Follow-up and solution to the serious performance issue with multiple audiences

A little while ago, I worked on a performance problem for a WCM portal.  We reviewed a lot of parameters, page output caching, object caching, SQL queries, web parts used and their parameters, code review for the custom controls and web parts, etc.  I described part of the issue in my previous post at https://blogs.msdn.com/maximeb/archive/2009/02/03/multiple-audiences-on-a-targeted-content-may-lead-to-page-output-cache-flush.aspx.

The context was for a WCM Intranet where 3 WFEs are handling requests for roughly 30,000 users.  The WFEs are either sleeping or at 100% CPU, there were no in between.  The content is personalized, targeted, and profiled and users are authenticated using NTLM.

We found several little things such as there was a missing SQL Index on the user profiles table after installing SP1, optimized Object Caching for longer periods of time and augmented amount of RAM allowance, optimized Page Output Caching to remove “check for changes” and have a 2 hours caching period.

Unfortunately, it “felt” as if the Page Output Caching wasn’t always working at random intervals.  Note that debugging Page Output Caching is tedious, especially if you have multiple WFEs responding.  The only built-in tool is to add Debugging Information that will appear if you view the HTML source at the end of the page.  This will include which caching profile was used and at what time the cache was made; or it will include why caching wasn’t used.

With multiple WFEs in load balancing (and no affinity), you will have different cache time because you will sometimes hit a different server.  What we did was to add the server name in an HTML comment through the master page.

With these 2 information available, I created a (too personalized for the customer to share yet) Windows tool that was creating HttpRequests with multiple users to various page in a site.  The tool was reading the server name and caching information.  At first, in a testing environment, we could see that the cache was working for 2 hours, as it should.  However, when we downloaded content from production to do the same test, we could see a pattern that the cache was sometimes invalidated for all users.

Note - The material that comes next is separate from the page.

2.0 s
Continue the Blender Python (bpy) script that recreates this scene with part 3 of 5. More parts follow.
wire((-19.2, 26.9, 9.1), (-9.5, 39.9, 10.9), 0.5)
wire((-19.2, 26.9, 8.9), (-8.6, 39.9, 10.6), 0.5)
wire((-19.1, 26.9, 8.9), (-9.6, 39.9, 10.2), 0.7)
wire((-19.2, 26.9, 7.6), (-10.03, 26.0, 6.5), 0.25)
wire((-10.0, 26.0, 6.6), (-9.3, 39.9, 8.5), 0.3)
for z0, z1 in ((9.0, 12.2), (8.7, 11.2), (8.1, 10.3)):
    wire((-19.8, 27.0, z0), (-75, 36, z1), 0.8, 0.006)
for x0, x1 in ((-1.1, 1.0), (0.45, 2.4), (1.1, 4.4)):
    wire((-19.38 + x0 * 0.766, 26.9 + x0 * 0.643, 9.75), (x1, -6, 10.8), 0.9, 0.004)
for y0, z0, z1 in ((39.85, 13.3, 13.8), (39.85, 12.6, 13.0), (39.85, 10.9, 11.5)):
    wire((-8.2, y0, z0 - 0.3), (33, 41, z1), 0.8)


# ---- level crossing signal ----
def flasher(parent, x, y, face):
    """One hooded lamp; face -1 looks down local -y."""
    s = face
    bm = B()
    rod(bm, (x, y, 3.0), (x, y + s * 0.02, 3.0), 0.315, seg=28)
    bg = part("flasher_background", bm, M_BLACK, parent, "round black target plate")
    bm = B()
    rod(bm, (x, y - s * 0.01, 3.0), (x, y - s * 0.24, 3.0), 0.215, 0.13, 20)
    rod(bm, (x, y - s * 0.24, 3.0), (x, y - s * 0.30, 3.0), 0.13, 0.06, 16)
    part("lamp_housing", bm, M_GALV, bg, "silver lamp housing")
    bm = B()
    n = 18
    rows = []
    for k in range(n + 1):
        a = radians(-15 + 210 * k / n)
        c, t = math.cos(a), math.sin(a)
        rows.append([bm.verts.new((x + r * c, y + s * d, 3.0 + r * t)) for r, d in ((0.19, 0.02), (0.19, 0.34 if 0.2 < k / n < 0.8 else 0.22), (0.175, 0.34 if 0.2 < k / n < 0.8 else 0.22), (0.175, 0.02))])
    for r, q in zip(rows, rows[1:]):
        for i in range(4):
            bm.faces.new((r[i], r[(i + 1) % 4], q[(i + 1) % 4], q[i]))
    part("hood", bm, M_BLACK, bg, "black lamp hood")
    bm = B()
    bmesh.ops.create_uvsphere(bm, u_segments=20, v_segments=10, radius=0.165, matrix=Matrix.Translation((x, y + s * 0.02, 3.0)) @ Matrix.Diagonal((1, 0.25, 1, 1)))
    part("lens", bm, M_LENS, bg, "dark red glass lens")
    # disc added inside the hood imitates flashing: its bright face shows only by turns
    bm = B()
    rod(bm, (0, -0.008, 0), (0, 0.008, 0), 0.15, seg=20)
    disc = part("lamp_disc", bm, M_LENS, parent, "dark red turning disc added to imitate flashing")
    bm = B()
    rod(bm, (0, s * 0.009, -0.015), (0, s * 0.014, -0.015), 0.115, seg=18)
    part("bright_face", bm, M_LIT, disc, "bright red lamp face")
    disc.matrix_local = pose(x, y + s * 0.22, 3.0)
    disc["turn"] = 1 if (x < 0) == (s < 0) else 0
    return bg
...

It took us a while but we got a lucky hit: the main difference is that one of the Top Navigation item was targeted to 20+ audiences (while our testing environment only had a single audience for that link).  Let’s say you have the following scenario where the cache profile used does have the ‘Vary by user rights’ parameter checked:

A navigation link (NOTE: you can target a navigation link, Web Part, or document/page;  the concept applies to all of these) is targeted to Audience1 and Audience2.

  • Audience1
    • User1
  • Audience2
    • User2
  • User3 is not in any audience

 

The expected display results is the following:

  • User1 and User2 will see the targeted navigation link and the non-targeted navigation links
  • User3 will only see the non-targeted navigation

 

This means that the page should only have 2 instances of page output caches, one for each 2 display results.  (Note: I simplified the scenario but if you have 2 audiences, it’s possible that the same page also contains targeted content for that audience only, which will in turn create a 3rd display set.)

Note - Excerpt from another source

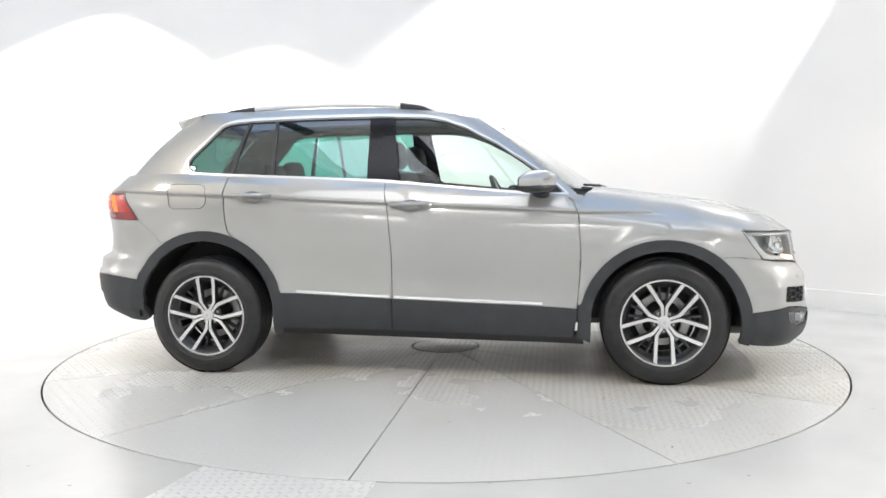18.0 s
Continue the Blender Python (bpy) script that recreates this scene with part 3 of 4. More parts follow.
# doors, fenders and sides, with extra rows along the waist crease
CREASES = (0.985, 0.996, 1.004, 1.0085, 1.013, 1.0165, 1.020, 1.0235, 1.027, 1.038)
ARCH_F = lambda a0, a1, r=0.452: arc(AXLE_F, 0.345, r, a0, a1)
ARCH_R = lambda a0, a1, r=0.474: arc(AXLE_R, 0.372, r, a0, a1)
FRONT_SEAM = [(0.860, 0.445), (0.874, 0.60), (0.878, 0.75), (0.868, 0.945), (0.842, 1.02)]
REAR_SEAM = [(-1.150, 0.806), (-1.185, 0.86), (-1.204, 0.93), (-1.220, 1.077), (-1.196, 1.182)]
CLAD_TOP = pchip([-0.90, -0.19, 0.90], [0.498, 0.466, 0.428])
SILL = pchip([-2.0, -1.6, -1.43, -1.2, -0.25, 0.354, 0.83, 1.0], [1.205, 1.203, 1.196, 1.186, 1.142, 1.085, 1.046, 1.03])
g = 0.0026



def hollow(x, z, k=1.0):
    """The oval hole behind a door handle."""
    return [BELT.at(x + 0.066 * k * math.cos(t), z + 0.036 * k * math.sin(t)) for t in np.linspace(0, 2 * math.pi, 25)[:-1]]


fender_top = [(x, float(EDGE(x))) for x in np.linspace(0.842, 1.742, 12)]
fender = [(x + 2 * g, z) for x, z in FRONT_SEAM] + fender_top + [(1.80, 0.775), (1.856, 0.701), (1.74, 0.7145)] + ARCH_F(54.8, 166)
both("front_fender", BELT, [S(BELT, fender)], PAINT, car, res=0.035, crease=CREASES, label="silver front wing")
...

Unfortunately, the following was happening (before the cache expiration of course):

  • User1 hits the page, it will create the page in cache (ok)
  • User2 hits the page, it will reuse the page in cache (ok)
  • User3 hits the page, it will create the page in cache (ok)
  • User1 goes back to the page, the cache is recreated again (wrong)

This means that the once a page is accessed and cached, only users in the same “display result set” (or bucket, as coined by the support team) will use the cache.  Any other access to the page will flush ALL caches for that page

 

If you only have 2 display bucket, and one bucket only contains a few users, it means that the impact may not be seen.  Once your buckets contains several hundreds/thousands of users, the problem becomes more apparent.  Also, if you have multiple audiences in a single page in a sub-section, the problem may not be seen.

In our case, it was in the Top Navigation bar used by all pages in the site, making the Page Output Cache useless and in fact a burden.

In this scenario, it was a single link that was being made available to groups of users in blocks.  An application was being deployed locally to geographical location and each time one of those location was receiving the application, the link was updated to be targeted to Active Directory users of that location.  Over time, the display buckets contained several thousand users.

What we noticed was that the issue with “display buckets and audiencing” only occurs when you have multiple audiences set to a single item.  If you only have a single audience, it works correctly. 

Our workaround was to create a MOSS group that contained the list of Active Directory groups and targeted the content for that MOSS group.  Mind you, if you plan to have multiple targeted items with the same list of people, you should do this anyway, but in our case, it was the content team’s choice and it was only used in once place.

 

Fix coming in!

I’m also very happy to know that a hotfix was approved by the product group and is being implemented for an upcoming Cumulative Update (CU).